Es verdad que hace falta haber meditado largo tiempo en la oración solitaria, para vivir las celebraciones litúrgicas con tal profundidad. Quien no se ha detenido a contemplar a Cristo en Belén, en Nazaret, en el Calvario, no llegará lejos en su participación personal en los misterios de Navidad y de Pascua. Una vida litúrgica que no se apoya en la oración personal corre el riesgo de ser una especie de «representación» que no compromete verdaderamente a los actores.

Pero santa Clara fue una gran contemplativa, asidua a la oración silenciosa. Cuantos la conocieron lo atestiguan.

Clara vivía habitualmente con la mirada puesta en Dios, con el espíritu y el corazón ocupados en Él. Con todo, la oración en sentido fuerte marcaba horas de plenitud en su existencia inmersa en Dios. En tales momentos, a solas con el Señor, completamente entregada y abandonada en sus manos, penetraba cada vez más profundamente en su intimidad, saciaba su sed de amor y alimentaba su voluntad de traducir en toda su vida su amor.

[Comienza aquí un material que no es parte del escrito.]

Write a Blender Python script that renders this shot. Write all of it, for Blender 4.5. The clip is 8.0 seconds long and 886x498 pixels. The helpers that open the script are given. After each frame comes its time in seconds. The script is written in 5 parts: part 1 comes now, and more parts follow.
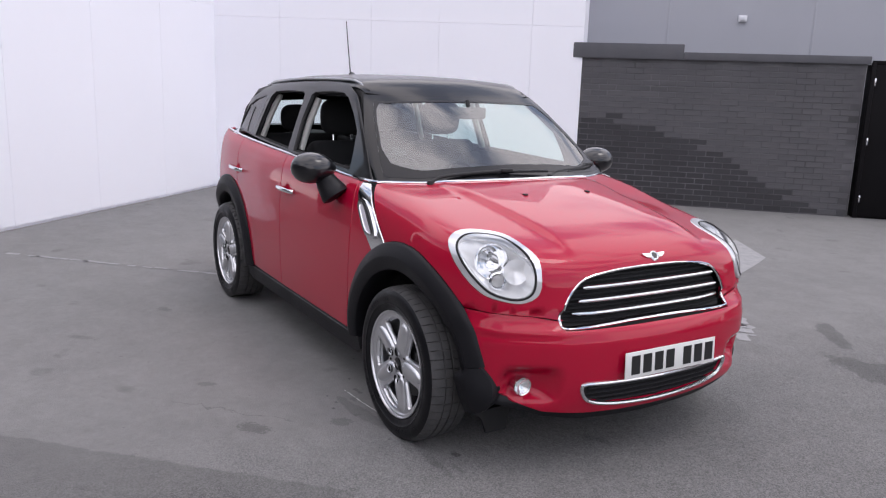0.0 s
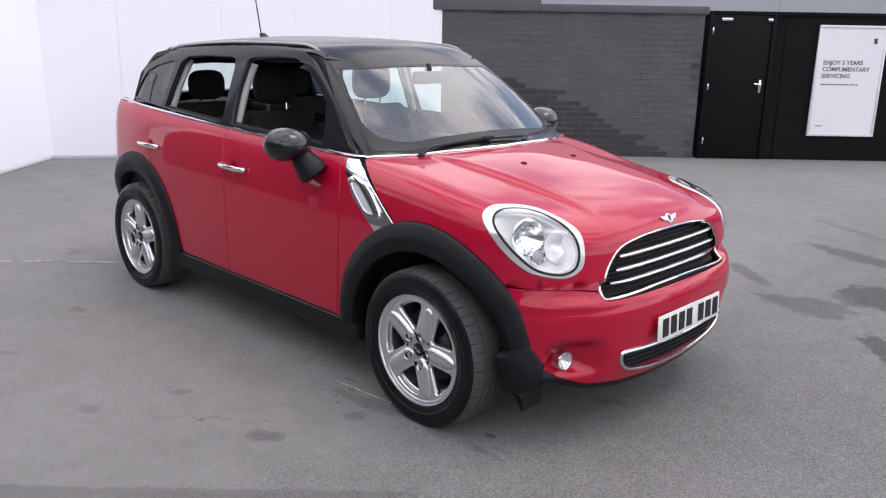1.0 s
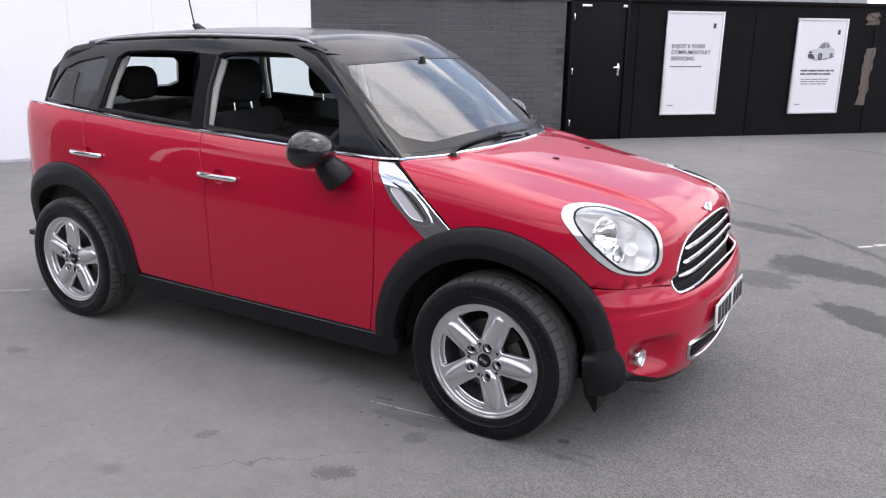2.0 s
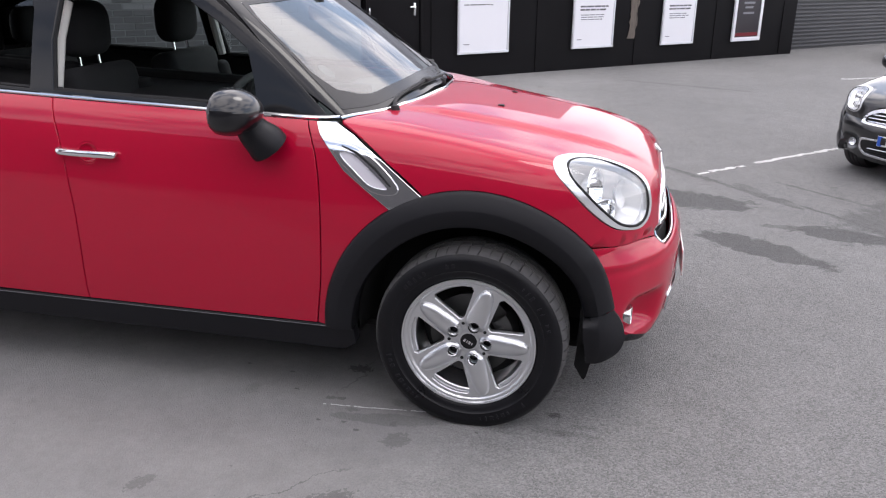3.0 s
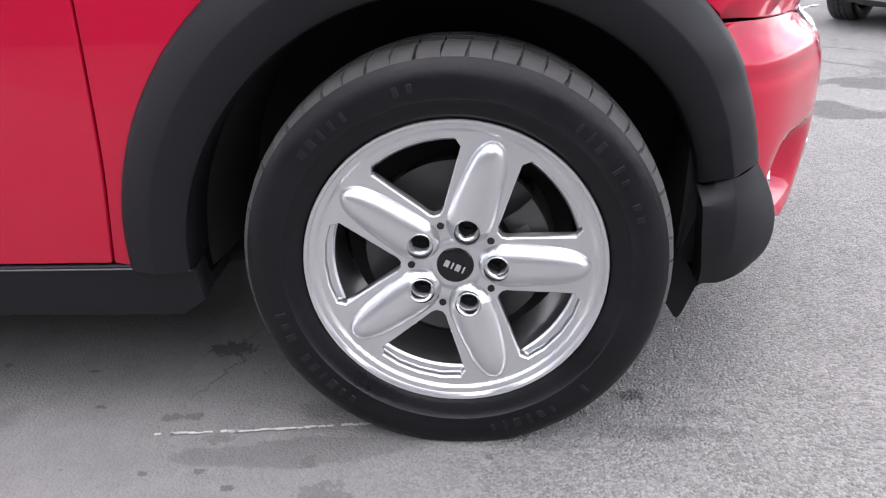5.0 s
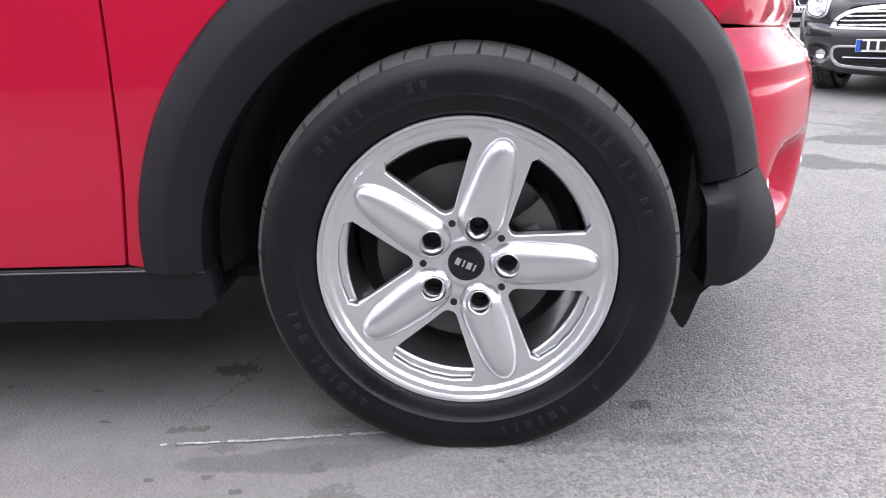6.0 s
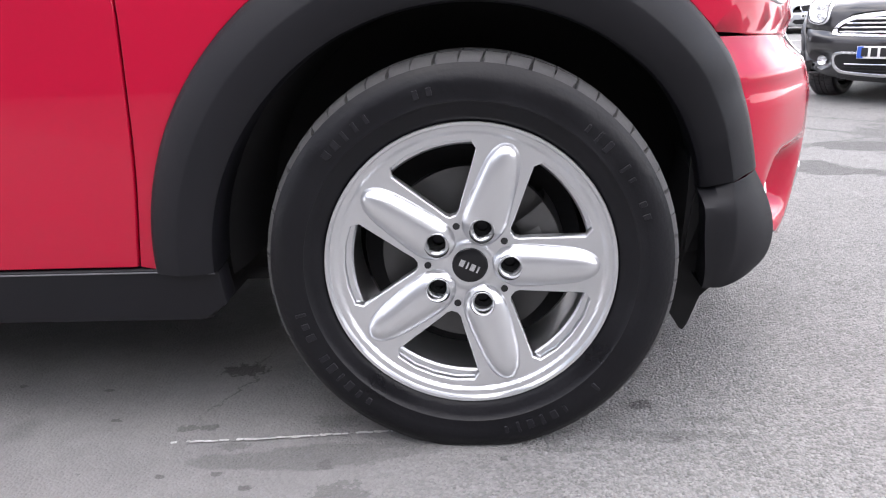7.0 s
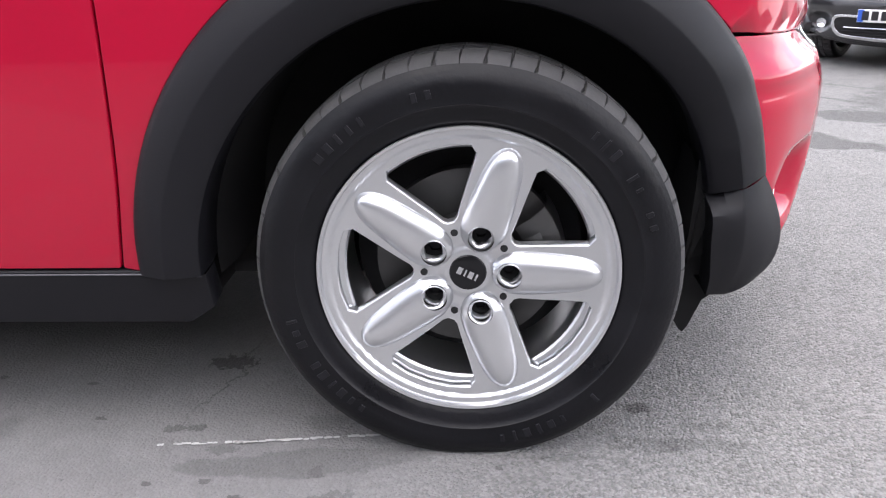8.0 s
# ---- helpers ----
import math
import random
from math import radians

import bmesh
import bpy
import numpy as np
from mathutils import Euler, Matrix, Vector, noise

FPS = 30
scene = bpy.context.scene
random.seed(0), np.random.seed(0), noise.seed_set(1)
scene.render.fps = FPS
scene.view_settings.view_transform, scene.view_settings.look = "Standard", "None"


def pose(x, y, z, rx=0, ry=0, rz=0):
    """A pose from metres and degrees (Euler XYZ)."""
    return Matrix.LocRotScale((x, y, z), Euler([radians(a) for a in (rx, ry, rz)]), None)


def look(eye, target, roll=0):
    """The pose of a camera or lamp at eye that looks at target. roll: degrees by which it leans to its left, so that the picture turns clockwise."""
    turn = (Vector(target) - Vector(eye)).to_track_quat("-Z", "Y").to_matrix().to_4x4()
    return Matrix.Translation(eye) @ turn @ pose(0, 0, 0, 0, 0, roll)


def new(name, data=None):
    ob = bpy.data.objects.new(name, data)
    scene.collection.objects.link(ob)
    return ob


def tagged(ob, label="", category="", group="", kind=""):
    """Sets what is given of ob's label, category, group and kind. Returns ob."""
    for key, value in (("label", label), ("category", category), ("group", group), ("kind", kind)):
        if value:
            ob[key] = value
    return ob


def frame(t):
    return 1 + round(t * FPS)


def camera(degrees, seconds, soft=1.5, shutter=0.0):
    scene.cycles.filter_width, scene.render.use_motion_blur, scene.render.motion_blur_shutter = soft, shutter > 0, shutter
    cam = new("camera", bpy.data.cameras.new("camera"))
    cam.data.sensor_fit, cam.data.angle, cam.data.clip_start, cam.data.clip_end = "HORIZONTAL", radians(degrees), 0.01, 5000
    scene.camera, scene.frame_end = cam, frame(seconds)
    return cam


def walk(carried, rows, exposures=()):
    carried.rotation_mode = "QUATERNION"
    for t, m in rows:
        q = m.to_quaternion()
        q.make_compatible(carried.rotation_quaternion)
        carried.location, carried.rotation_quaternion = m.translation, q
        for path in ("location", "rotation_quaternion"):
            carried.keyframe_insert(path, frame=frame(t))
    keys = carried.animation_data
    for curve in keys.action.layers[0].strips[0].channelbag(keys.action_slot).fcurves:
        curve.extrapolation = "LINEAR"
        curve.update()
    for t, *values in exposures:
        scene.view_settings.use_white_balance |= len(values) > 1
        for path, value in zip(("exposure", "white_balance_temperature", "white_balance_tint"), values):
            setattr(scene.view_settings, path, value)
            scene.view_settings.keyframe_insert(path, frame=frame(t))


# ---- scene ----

La Eucaristía era para Clara, al igual que para Francisco, el lugar privilegiado de este encuentro con Cristo. Para ambos, si bien el Señor nos ha dejado en cuanto a su presencia corporal, permanece con nosotros en su presencia eucarística: «Y como se mostró a los santos apóstoles en carne verdadera -dice Francisco-, así también ahora se nos muestra a nosotros en el pan sagrado. Y como ellos, con la mirada de su carne, sólo veían la carne de él, pero, contemplándolo con ojos espirituales, creían que él era Dios, así también nosotros, viendo el pan y el vino con los ojos corporales, veamos y creamos firmemente que es su santísimo cuerpo y sangre vivo y verdadero» (Adm 1,19-21).

Aunque son pocos los testimonios referentes a la vida eucarística en San Damián, la célebre oración ante la hostia consagrada durante la invasión del monasterio por los soldados musulmanes, el cuidado de Clara para adornar los altares con paños finos, el tema privilegiado de las conversaciones con el cardenal Hugolino durante su permanencia en San Damián en las fiestas de Pascua, etc., inducen a creer que Clara se asoció plenamente a la devoción eucarística de su padre y amigo Francisco.